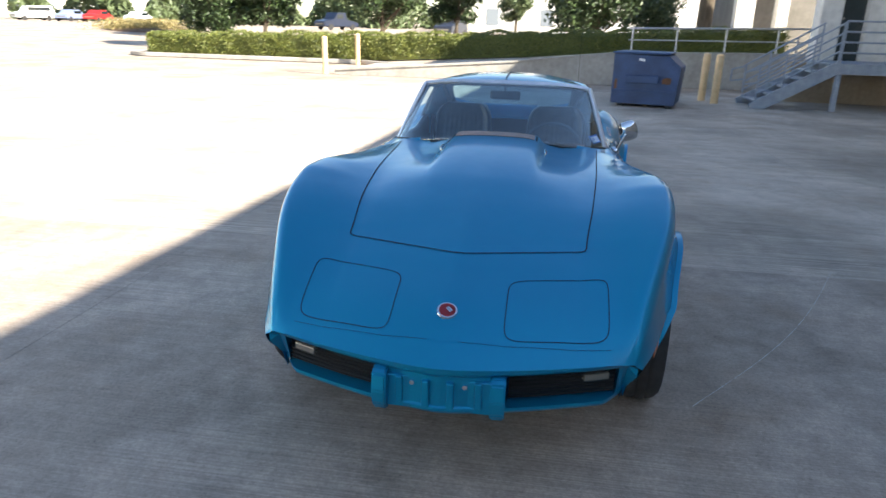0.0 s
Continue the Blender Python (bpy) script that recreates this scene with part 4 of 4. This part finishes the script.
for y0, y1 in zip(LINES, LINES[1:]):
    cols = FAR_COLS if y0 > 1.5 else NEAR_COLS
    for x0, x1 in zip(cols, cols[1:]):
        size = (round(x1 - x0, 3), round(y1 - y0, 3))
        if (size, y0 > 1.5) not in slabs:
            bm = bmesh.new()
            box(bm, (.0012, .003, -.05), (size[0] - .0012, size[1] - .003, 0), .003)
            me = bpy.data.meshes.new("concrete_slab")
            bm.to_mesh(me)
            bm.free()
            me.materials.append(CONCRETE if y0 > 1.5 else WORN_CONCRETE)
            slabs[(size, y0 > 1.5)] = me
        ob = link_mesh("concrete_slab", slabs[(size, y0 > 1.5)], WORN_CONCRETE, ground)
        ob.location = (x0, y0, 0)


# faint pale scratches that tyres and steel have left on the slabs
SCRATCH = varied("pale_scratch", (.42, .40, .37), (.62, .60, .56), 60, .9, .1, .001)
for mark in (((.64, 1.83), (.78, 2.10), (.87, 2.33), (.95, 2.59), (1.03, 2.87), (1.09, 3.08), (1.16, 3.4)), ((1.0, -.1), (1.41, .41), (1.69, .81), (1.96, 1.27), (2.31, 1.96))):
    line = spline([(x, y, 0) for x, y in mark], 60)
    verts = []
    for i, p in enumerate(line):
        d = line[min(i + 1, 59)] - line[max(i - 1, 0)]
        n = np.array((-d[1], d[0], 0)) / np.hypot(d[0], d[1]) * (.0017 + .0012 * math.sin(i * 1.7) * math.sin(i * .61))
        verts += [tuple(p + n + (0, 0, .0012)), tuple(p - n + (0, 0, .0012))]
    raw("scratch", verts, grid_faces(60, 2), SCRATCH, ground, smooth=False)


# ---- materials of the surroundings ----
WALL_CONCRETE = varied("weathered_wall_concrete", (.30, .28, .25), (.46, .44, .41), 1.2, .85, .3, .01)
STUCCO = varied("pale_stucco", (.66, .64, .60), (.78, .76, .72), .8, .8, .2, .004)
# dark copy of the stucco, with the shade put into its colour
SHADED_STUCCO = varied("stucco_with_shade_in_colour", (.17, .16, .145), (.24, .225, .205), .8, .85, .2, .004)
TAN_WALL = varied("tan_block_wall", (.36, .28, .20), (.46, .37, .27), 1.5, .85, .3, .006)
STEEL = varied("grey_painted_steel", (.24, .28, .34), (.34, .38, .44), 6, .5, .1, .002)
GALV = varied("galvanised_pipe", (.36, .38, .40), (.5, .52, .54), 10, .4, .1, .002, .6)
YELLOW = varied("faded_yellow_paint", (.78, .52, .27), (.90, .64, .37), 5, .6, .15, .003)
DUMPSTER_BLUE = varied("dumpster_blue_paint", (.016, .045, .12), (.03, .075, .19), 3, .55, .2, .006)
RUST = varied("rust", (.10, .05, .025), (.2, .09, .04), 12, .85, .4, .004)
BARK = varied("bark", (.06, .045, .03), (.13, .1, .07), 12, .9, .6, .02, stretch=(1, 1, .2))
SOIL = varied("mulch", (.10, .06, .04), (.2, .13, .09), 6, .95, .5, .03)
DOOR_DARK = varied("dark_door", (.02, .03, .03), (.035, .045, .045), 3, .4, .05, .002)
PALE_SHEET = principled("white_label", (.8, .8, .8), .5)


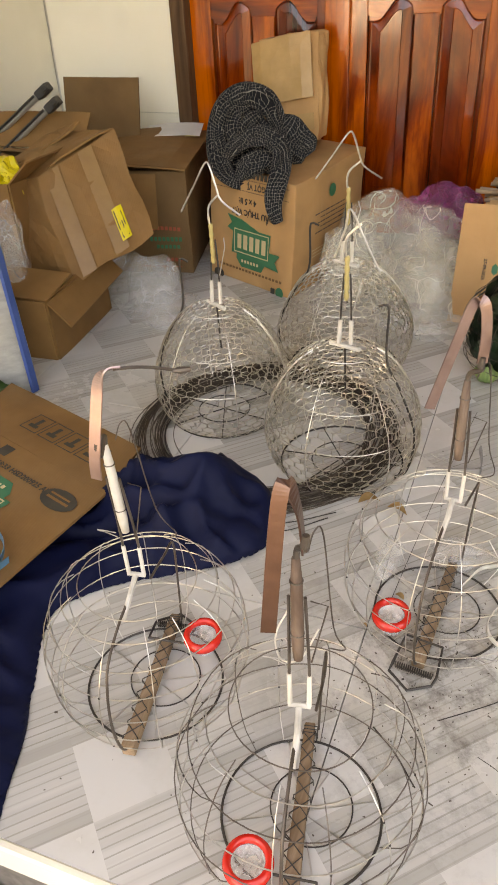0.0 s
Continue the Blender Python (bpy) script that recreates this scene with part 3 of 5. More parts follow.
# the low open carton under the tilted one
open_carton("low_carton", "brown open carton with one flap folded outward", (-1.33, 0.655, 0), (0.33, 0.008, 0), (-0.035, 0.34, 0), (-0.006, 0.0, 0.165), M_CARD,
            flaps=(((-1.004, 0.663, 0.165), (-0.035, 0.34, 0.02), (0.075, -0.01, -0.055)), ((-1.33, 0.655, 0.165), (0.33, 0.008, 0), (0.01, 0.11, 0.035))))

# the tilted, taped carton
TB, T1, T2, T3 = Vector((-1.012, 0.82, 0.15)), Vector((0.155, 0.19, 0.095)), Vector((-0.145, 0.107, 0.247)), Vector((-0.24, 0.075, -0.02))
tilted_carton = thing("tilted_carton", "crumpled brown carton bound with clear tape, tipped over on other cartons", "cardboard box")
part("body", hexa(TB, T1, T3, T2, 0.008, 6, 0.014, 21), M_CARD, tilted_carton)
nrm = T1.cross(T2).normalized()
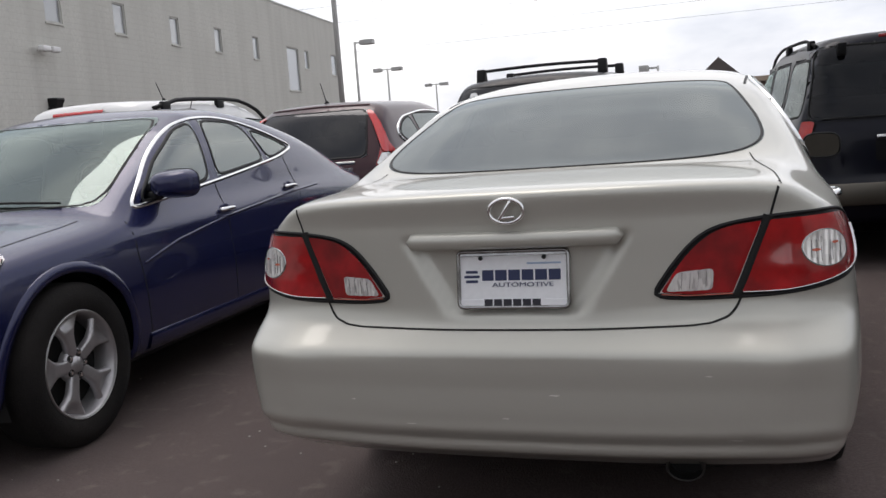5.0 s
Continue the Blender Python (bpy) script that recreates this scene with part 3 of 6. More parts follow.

☆ ☆ ☆

▸ **Task instructions**
Each record must be quoted in full and exactly. Do not include the pictures.

▸ **Reply to the task**
0.0 s
Continue the Blender Python (bpy) script that recreates this scene with part 4 of 4. This part finishes the script.
for y0, y1 in zip(LINES, LINES[1:]):
    cols = FAR_COLS if y0 > 1.5 else NEAR_COLS
    for x0, x1 in zip(cols, cols[1:]):
        size = (round(x1 - x0, 3), round(y1 - y0, 3))
        if (size, y0 > 1.5) not in slabs:
            bm = bmesh.new()
            box(bm, (.0012, .003, -.05), (size[0] - .0012, size[1] - .003, 0), .003)
            me = bpy.data.meshes.new("concrete_slab")
            bm.to_mesh(me)
            bm.free()
            me.materials.append(CONCRETE if y0 > 1.5 else WORN_CONCRETE)
            slabs[(size, y0 > 1.5)] = me
        ob = link_mesh("concrete_slab", slabs[(size, y0 > 1.5)], WORN_CONCRETE, ground)
        ob.location = (x0, y0, 0)


# faint pale scratches that tyres and steel have left on the slabs
SCRATCH = varied("pale_scratch", (.42, .40, .37), (.62, .60, .56), 60, .9, .1, .001)
for mark in (((.64, 1.83), (.78, 2.10), (.87, 2.33), (.95, 2.59), (1.03, 2.87), (1.09, 3.08), (1.16, 3.4)), ((1.0, -.1), (1.41, .41), (1.69, .81), (1.96, 1.27), (2.31, 1.96))):
    line = spline([(x, y, 0) for x, y in mark], 60)
    verts = []
    for i, p in enumerate(line):
        d = line[min(i + 1, 59)] - line[max(i - 1, 0)]
        n = np.array((-d[1], d[0], 0)) / np.hypot(d[0], d[1]) * (.0017 + .0012 * math.sin(i * 1.7) * math.sin(i * .61))
        verts += [tuple(p + n + (0, 0, .0012)), tuple(p - n + (0, 0, .0012))]
    raw("scratch", verts, grid_faces(60, 2), SCRATCH, ground, smooth=False)


# ---- materials of the surroundings ----
WALL_CONCRETE = varied("weathered_wall_concrete", (.30, .28, .25), (.46, .44, .41), 1.2, .85, .3, .01)
STUCCO = varied("pale_stucco", (.66, .64, .60), (.78, .76, .72), .8, .8, .2, .004)
# dark copy of the stucco, with the shade put into its colour
SHADED_STUCCO = varied("stucco_with_shade_in_colour", (.17, .16, .145), (.24, .225, .205), .8, .85, .2, .004)
TAN_WALL = varied("tan_block_wall", (.36, .28, .20), (.46, .37, .27), 1.5, .85, .3, .006)
STEEL = varied("grey_painted_steel", (.24, .28, .34), (.34, .38, .44), 6, .5, .1, .002)
GALV = varied("galvanised_pipe", (.36, .38, .40), (.5, .52, .54), 10, .4, .1, .002, .6)
YELLOW = varied("faded_yellow_paint", (.78, .52, .27), (.90, .64, .37), 5, .6, .15, .003)
DUMPSTER_BLUE = varied("dumpster_blue_paint", (.016, .045, .12), (.03, .075, .19), 3, .55, .2, .006)
RUST = varied("rust", (.10, .05, .025), (.2, .09, .04), 12, .85, .4, .004)
BARK = varied("bark", (.06, .045, .03), (.13, .1, .07), 12, .9, .6, .02, stretch=(1, 1, .2))
SOIL = varied("mulch", (.10, .06, .04), (.2, .13, .09), 6, .95, .5, .03)
DOOR_DARK = varied("dark_door", (.02, .03, .03), (.035, .045, .045), 3, .4, .05, .002)
PALE_SHEET = principled("white_label", (.8, .8, .8), .5)


0.0 s
Continue the Blender Python (bpy) script that recreates this scene with part 3 of 5. More parts follow.
# the low open carton under the tilted one
open_carton("low_carton", "brown open carton with one flap folded outward", (-1.33, 0.655, 0), (0.33, 0.008, 0), (-0.035, 0.34, 0), (-0.006, 0.0, 0.165), M_CARD,
            flaps=(((-1.004, 0.663, 0.165), (-0.035, 0.34, 0.02), (0.075, -0.01, -0.055)), ((-1.33, 0.655, 0.165), (0.33, 0.008, 0), (0.01, 0.11, 0.035))))

# the tilted, taped carton
TB, T1, T2, T3 = Vector((-1.012, 0.82, 0.15)), Vector((0.155, 0.19, 0.095)), Vector((-0.145, 0.107, 0.247)), Vector((-0.24, 0.075, -0.02))
tilted_carton = thing("tilted_carton", "crumpled brown carton bound with clear tape, tipped over on other cartons", "cardboard box")
part("body", hexa(TB, T1, T3, T2, 0.008, 6, 0.014, 21), M_CARD, tilted_carton)
nrm = T1.cross(T2).normalized()
5.0 s
Continue the Blender Python (bpy) script that recreates this scene with part 3 of 6. More parts follow.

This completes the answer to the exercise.